In ogni caso, se per salvaguardare le Due Torri non dovessero passare più autobus lì sotto Tper dovrebbe rivedere tutto l’impianto della sua rete.
«Un bel rebus, assai impegnativo (già col Cantierone si presentò in parte questo problema ndr). In questo caso però l’azienda non dovrebbe essere lasciata sola: sarebbe fondamentale il supporto creativo e tecnico da parte di altri fornitori di servizi. Guai a lavorare in compartimenti stagni. Tenere in mano la complessità di un sistema largo è difficilissimo, serve un lavoro congiunto».

Quale sarebbe il principio base da applicare?
«La creazione di un sistema multimodale. A Bologna c’è lo spazio per creare degli hotspot per fare switch ovvero scambio».

I cittadini sono abituati ad arrivare direttamente in piazza. E la popolazione è sempre più âgée, legata alle proprie abitudini.
«È vero, ma è anche vero che sono tanti quelli che ad esempio non hanno rifiutato il mondo digitale, quindi disponibili a guardare avanti e non al passato. E poi ci sono tanti user city come gli studenti».

Lo stato di necessità raffredderebbe i malumori di una rivoluzione che li obbligherebbe a camminare un po’ di più, a rivedere gli attuali paradigmi di mobilità.
«La sensibilità è cambiata molto in questi decenni. 60 anni fa si parcheggiava l’auto in piazza Maggiore. Ora è più bella e più fruibile. Stessa cosa potrebbe accadere a Piazza di Porta Ravegnana con conseguente rivalutazione di un luogo simbolo della città e anche la riorganizzazione delle aree circostanti».
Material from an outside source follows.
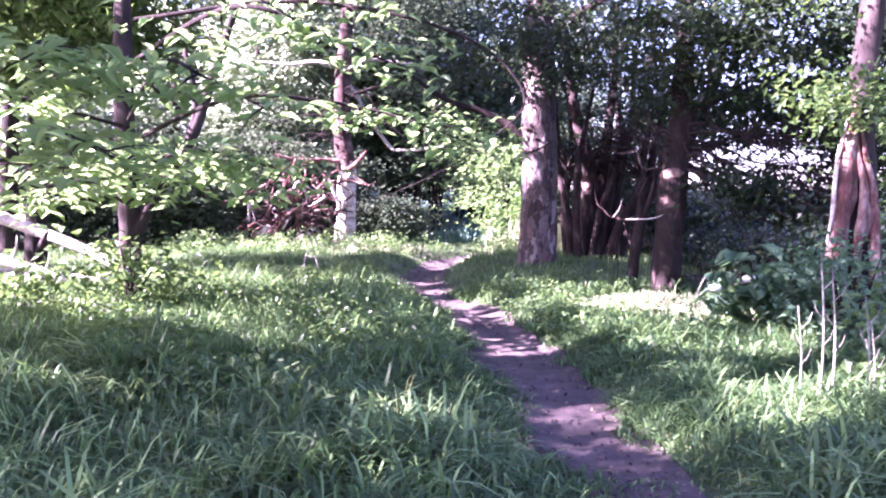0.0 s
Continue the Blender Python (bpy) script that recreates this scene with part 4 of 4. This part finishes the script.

Stiamo sempre ragionando sull’ipotesi più estrema, quella auspicata da anni da Italia Nostra.
«La mia sensazione, leggendo la cronaca, è che il Comune sarà però costretto a tenere chiusa temporaneamente quell’area. Ecco che un periodo di prova, purché significativo, per progettare e approntare una nuova mobilità cittadina non farebbe male, ci darebbe una bella ‘svegliata’. In questo caso mi piacerebbe che anche il nostro ordine degli architetti (dove Pasquale ha la delega all’ambiente e alle infrastrutture, ndr) potesse dare il proprio contributo».

Intanto c’è da affrontare il progetto città 30 km/h.

«Opportunamente calibrato sono favorevole, ma deve essere accompagnato da interventi infrastrutturali che aiutino il processo».